If you follow it for a thousand moves and it hasn't died off yet well maybe it'll die off in a million moves or a billion moves or a gazillion moves - whatever that is. And we do know - and this is not due to me its a theorem of mathematical logic dating from the 1930s - the Halting Problem, there's no way of absolutely guaranteeing to tell whether a thing will go on forever or fade away completely, that's one of the astonishing properties. You would think that if a thing is governed by very simple rules there would be a very simple way of telling whether this very simple thing is a consequence of those very simple rules, but there isn't a way of telling.
(Has the inventor of game of life or) (people who've studied a deeply have a) (deeper understanding? Like can you look) (at a configuration and see something or does it still baffle you too? ) Well I might be able to sort of recognise some little portion of it and say, well that's not going to have any effect we can proceed as if that's not there because it's going to die in 23 moves anyway.

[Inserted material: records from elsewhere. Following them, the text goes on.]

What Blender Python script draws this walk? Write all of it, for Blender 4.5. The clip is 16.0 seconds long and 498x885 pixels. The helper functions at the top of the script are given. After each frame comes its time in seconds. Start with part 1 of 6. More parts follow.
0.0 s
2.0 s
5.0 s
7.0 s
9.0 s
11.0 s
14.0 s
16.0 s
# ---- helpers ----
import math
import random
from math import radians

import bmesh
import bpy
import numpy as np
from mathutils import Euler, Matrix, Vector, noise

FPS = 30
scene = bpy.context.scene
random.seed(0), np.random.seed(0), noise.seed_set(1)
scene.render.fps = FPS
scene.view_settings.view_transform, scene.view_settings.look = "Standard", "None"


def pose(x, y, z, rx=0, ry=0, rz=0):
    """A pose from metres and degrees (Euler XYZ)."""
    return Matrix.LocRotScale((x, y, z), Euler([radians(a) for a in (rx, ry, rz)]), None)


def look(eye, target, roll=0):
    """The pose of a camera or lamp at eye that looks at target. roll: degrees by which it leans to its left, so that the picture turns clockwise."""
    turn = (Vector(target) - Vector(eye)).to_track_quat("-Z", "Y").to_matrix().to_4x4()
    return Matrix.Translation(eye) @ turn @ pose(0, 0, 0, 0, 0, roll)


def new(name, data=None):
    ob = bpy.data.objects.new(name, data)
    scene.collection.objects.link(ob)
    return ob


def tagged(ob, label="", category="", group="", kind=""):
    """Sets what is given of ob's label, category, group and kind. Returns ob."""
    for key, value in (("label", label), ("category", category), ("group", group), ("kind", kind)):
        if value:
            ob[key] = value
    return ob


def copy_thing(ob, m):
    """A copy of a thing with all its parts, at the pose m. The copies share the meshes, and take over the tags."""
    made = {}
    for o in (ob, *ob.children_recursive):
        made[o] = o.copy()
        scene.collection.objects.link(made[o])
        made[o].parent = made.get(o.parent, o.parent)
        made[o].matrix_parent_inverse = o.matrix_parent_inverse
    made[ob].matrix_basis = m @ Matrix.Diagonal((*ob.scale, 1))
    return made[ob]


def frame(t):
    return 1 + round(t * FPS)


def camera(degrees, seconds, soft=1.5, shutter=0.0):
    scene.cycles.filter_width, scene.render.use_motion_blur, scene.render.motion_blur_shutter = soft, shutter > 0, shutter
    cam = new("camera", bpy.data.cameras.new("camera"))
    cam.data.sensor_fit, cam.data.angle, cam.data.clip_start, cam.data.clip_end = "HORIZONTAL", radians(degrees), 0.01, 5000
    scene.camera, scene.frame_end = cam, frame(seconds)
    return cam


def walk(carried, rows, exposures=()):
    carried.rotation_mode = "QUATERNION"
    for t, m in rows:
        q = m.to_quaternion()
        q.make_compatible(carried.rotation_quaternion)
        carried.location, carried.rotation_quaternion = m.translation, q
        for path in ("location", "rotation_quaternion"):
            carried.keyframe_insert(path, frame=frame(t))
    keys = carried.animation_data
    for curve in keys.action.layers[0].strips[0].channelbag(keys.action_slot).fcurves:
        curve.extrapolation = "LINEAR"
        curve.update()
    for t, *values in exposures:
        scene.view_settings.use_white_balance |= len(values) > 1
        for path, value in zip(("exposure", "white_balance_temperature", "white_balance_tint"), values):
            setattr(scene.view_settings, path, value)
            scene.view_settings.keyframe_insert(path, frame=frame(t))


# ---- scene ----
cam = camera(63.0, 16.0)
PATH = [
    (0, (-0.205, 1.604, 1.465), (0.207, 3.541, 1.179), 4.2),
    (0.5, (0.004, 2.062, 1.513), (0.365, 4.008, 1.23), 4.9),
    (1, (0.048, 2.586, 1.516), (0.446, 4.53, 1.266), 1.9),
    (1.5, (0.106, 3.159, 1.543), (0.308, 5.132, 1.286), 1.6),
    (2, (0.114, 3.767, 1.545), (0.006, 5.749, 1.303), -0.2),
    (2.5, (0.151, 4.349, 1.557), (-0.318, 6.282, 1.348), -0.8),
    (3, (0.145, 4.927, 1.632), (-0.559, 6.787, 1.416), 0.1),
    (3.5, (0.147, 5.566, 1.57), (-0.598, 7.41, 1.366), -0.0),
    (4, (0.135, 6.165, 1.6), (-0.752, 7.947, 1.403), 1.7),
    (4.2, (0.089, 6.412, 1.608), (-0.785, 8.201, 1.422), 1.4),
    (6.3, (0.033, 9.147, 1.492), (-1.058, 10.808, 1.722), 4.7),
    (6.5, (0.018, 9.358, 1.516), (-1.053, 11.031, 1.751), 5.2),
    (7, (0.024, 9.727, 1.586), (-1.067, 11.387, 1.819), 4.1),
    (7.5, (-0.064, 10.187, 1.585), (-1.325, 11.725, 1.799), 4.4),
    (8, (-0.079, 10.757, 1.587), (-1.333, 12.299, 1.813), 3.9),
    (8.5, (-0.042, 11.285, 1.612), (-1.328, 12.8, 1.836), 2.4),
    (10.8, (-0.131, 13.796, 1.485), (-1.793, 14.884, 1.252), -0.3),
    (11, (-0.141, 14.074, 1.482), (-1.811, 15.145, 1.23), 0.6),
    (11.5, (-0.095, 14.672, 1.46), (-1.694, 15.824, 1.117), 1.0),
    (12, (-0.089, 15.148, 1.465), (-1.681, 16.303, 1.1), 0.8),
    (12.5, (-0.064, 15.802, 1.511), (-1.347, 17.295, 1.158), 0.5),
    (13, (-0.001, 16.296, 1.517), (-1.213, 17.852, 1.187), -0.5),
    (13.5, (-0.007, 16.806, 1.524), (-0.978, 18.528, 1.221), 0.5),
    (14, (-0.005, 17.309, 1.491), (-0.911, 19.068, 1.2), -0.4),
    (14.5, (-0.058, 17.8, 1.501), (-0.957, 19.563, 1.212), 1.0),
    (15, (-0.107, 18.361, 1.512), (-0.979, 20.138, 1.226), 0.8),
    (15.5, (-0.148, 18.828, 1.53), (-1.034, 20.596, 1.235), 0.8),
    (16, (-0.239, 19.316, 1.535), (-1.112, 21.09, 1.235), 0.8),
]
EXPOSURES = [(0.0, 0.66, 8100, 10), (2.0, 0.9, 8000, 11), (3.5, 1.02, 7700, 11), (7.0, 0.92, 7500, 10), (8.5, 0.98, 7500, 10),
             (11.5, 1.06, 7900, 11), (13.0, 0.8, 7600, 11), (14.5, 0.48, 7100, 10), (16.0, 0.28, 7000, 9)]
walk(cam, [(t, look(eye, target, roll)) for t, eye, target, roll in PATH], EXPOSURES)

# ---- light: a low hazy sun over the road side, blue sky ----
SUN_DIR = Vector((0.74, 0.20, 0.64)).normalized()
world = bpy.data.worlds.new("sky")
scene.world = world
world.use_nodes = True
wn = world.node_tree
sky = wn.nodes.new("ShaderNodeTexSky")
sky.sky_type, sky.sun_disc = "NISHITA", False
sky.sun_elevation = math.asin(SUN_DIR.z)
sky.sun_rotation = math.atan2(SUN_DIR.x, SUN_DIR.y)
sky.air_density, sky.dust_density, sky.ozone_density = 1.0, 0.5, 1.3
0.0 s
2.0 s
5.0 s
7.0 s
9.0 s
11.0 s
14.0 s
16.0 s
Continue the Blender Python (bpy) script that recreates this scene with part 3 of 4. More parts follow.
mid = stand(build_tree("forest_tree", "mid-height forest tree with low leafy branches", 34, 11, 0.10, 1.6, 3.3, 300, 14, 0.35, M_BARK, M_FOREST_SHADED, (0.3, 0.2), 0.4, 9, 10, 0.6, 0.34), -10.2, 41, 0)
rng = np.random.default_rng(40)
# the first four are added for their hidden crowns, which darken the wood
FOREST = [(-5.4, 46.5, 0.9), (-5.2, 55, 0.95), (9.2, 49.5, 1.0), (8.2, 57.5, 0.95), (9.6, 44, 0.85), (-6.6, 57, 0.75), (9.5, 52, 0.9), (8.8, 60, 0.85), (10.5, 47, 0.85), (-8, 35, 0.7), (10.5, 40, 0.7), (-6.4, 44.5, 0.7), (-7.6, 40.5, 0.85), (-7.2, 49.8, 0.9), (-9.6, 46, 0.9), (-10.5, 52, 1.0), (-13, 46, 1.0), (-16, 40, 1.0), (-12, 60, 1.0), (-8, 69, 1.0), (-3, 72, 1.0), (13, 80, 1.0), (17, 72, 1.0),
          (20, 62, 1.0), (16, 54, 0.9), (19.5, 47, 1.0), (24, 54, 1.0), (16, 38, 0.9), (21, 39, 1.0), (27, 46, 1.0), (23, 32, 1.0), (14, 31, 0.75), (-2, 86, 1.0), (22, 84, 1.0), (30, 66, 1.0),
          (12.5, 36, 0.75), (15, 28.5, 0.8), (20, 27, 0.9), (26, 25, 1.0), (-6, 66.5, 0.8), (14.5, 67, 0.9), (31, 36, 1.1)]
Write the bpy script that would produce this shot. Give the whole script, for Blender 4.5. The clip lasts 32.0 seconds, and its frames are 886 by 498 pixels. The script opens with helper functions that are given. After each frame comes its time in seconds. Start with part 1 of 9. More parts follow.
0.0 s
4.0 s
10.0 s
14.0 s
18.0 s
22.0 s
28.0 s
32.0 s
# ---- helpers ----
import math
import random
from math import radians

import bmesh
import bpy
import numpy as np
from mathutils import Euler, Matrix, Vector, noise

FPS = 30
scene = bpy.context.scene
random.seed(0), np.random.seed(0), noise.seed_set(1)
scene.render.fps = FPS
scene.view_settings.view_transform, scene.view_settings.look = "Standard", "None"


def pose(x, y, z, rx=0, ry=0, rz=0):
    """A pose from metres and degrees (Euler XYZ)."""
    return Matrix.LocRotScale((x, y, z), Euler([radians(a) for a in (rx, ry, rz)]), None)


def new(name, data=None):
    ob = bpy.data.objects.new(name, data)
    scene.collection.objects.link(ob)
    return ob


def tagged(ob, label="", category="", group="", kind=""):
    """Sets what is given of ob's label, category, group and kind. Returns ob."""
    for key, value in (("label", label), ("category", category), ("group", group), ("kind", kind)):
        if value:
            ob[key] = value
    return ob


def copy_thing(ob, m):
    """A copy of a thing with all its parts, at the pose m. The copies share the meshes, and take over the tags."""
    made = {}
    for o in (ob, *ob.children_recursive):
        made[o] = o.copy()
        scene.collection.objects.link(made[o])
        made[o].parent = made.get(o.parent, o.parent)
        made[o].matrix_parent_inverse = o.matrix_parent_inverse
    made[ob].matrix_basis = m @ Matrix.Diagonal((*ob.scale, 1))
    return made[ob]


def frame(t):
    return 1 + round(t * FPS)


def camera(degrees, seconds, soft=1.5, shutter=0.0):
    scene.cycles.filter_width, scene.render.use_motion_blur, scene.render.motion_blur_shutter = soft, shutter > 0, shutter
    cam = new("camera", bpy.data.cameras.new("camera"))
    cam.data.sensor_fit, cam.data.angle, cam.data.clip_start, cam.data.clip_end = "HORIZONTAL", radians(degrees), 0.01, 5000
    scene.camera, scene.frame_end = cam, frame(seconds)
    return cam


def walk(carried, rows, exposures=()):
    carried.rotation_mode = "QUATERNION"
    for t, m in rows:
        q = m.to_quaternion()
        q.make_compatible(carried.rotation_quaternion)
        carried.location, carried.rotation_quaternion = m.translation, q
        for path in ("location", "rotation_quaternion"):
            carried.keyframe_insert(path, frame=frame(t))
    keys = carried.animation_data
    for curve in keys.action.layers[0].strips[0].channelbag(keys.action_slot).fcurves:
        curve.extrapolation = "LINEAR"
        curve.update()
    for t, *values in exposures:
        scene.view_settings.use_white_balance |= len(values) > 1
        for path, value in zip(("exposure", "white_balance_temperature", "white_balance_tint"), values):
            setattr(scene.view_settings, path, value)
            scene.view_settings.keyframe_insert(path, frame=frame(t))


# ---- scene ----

But no in general no you can't. I mean this condition, you know, you cannot tell is not a question of not being able to tell because you haven't got a big enough brain or something; it is an absolute condition you know doesn't matter how clever you are, there's no guaranteed way of telling. Okay, I don't hate it.
- (But you don't love it? ) No I don't love it, I really don't. Yes it made me happy, it's the only one of those different things.
I, you know, I sit in a corridor in the mathematics department in Princeton and I think about things and I imagine that the young graduate students there think, you know, this guy's a loony, he did something good once and I don't care, I really don't care. I've been released from worrying about what other people think about about me.